A purchaser of real estate in New York State typically has plenty to evaluate in determining whether to buy a property. Usually the evaluation is limited to the four corners enclosed by the property line. This blog post addresses the matters that are beyond the property line that should concern a buyer.
Fences can be seen enclosing many properties in New York State, but are often not within the legal property line. When a fence is erected, a property owner should have a staked survey prepared and the fence installed consistent with the property line as shown on said survey. Of course, many people do not know that surveying is a prudent means by which to install a fence or do not wish to incur this expense. As a result, many fences may be installed over another person’s property line. This may not be discovered until a neighbor attempts to sell his property and the neighbor’s buyer conducts a title search and survey, discovering that the selling party is out of possession as to a portion of his property. If the portion that is out of possession is less than six inches, most title companies will insure such an exception to coverage. If the out of possession portion is more than six inches, the selling party will need to request an affidavit from the encroaching neighbor stating that they know their fence encroaches beyond their property line and that they make no legal claim to the encroaching portion. This affidavit will allow the title company to insure as if the encroachment were less than six inches.
Should the out of possession issue not be discovered for some reason or the encroaching neighbor is not willing to sign such an affidavit, the encroaching neighbor may acquire the strip of land by operation of law under the legal principal known as adverse possession. It is not uncommon for the encroaching neighbor to request a fee to sign such an affidavit or to request an easement (right to use) the strip of land in exchange for signing any agreement. The parties to a transaction will need to determine whether it is worthwhile to agree to such terms in order for the transaction to proceed.
Fence maintenance can also be an issue.
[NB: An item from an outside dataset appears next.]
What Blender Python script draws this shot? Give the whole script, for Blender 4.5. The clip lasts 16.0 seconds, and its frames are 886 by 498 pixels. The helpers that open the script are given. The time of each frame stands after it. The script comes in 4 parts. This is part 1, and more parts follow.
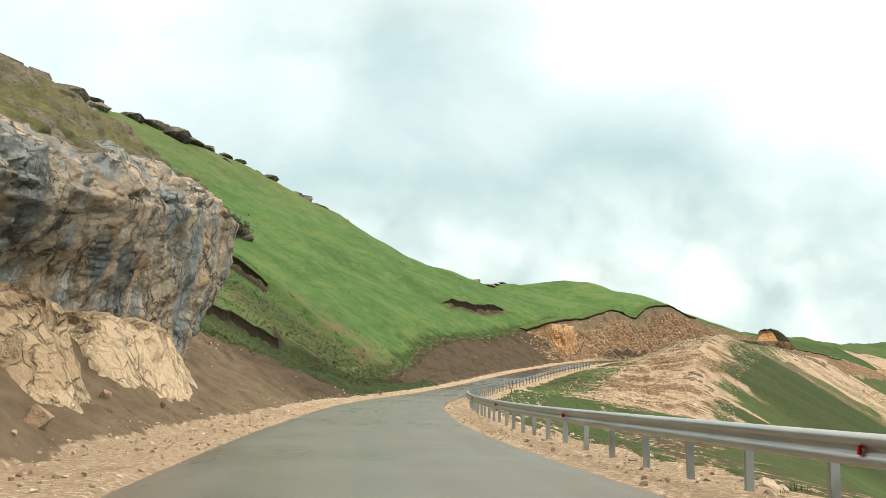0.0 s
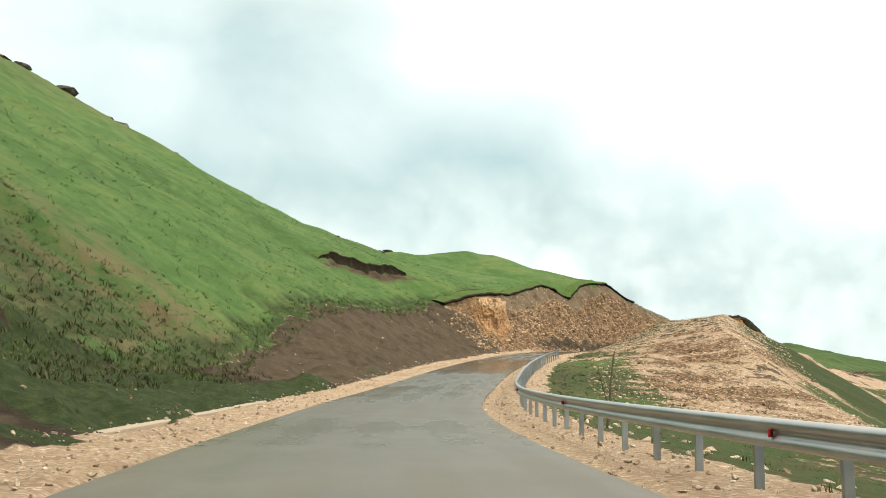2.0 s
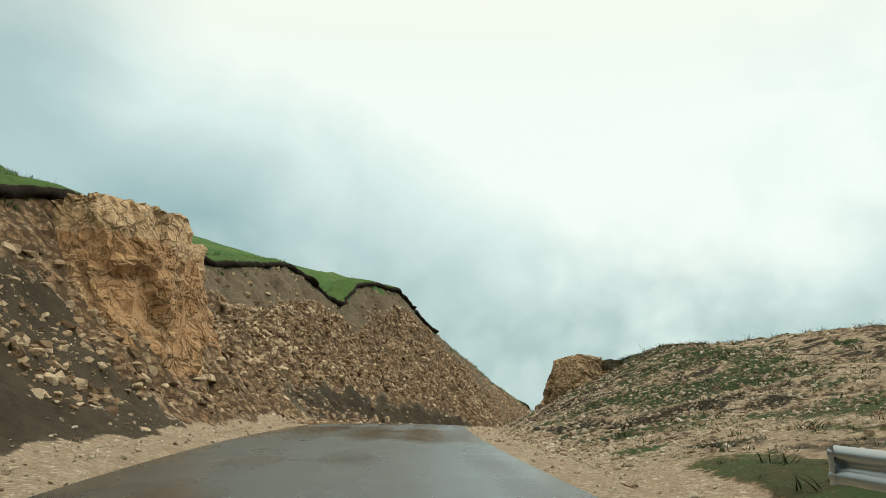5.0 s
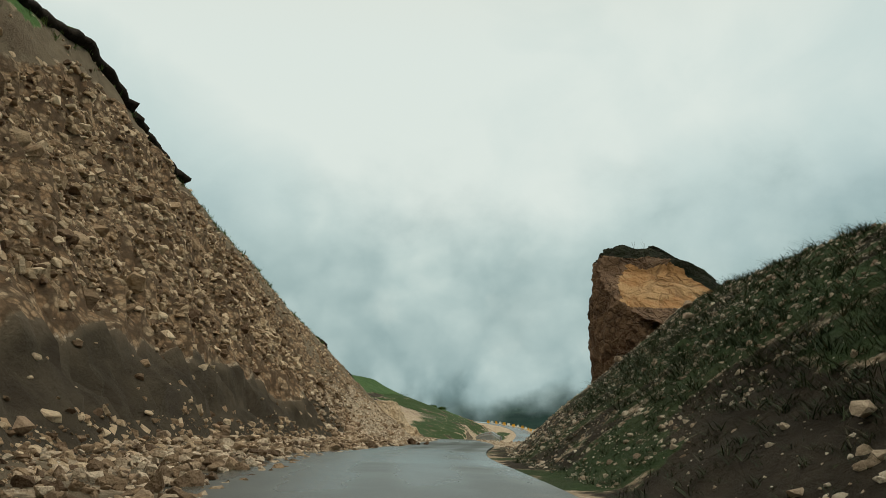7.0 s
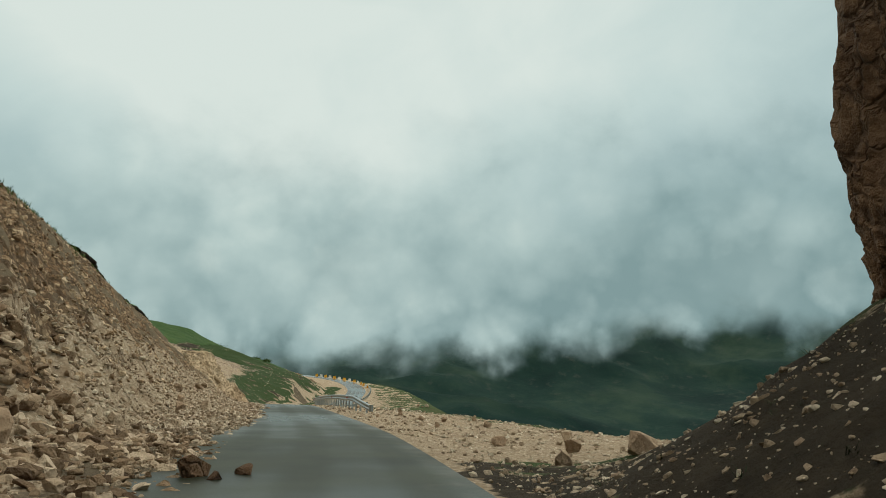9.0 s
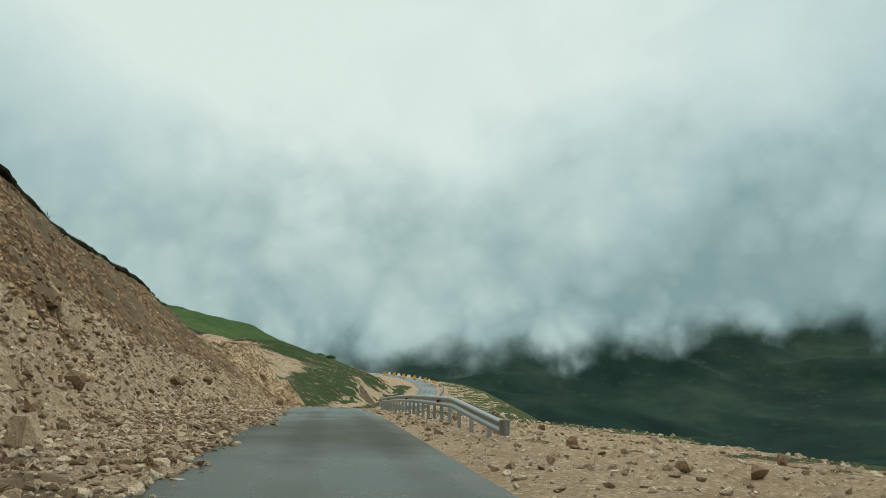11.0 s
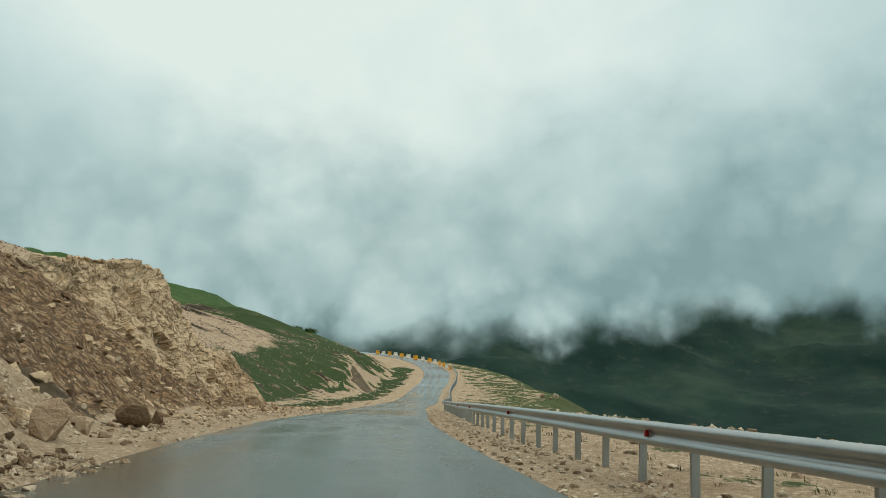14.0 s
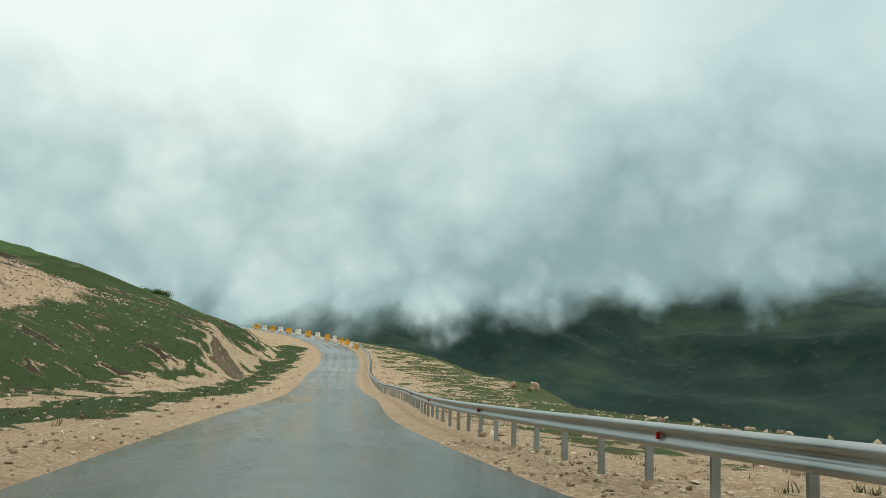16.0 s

If the fence does not belong to the seller, but is in disrepair or has been damaged by a storm, is the owner of the fence cooperative in making such repairs? The buyer may not wish to encounter a security issue of an open fence or the eyesore or dangerous conditions of a fence in disrepair.
Another boundary issue relates to common driveways. For aesthetic or topographical reasons, what appears to be one large driveway actually serves two properties. A buyer should have the title company in this instance confirm that the buyer has equal legal access to the driveway, or the buyer may not have legal access to the street from his house. The buyer should also make sure that the neighbor on the other side of the driveway acknowledges the shared nature of the situation and is in good favor with the seller. There should be a written agreement with respect to access and driveway maintenance, covering snow removal, asphalt replacement and the like.
Whether the boundary issue relates to a fence or a driveway, an easement recorded with the county in which the property is located is protective of the purchaser because any person searching the properties at issue will locate the easement and be aware of the benefits and burdens applied to the properties by the easement. This document should be obtained by the title company and evaluated to confirm that it runs with the land and applies to the successors and assigns of the parties to the original easement agreement. As such, the buyer will obtain all of the benefits of the easement agreement, even if the buyer was not an original party to the agreement. Interestingly enough, even if an easement agreement is so old that is was recorded with the county on microfilm decades ago, making it relatively illegible, it is still effective to protect the rights of subsequent parties.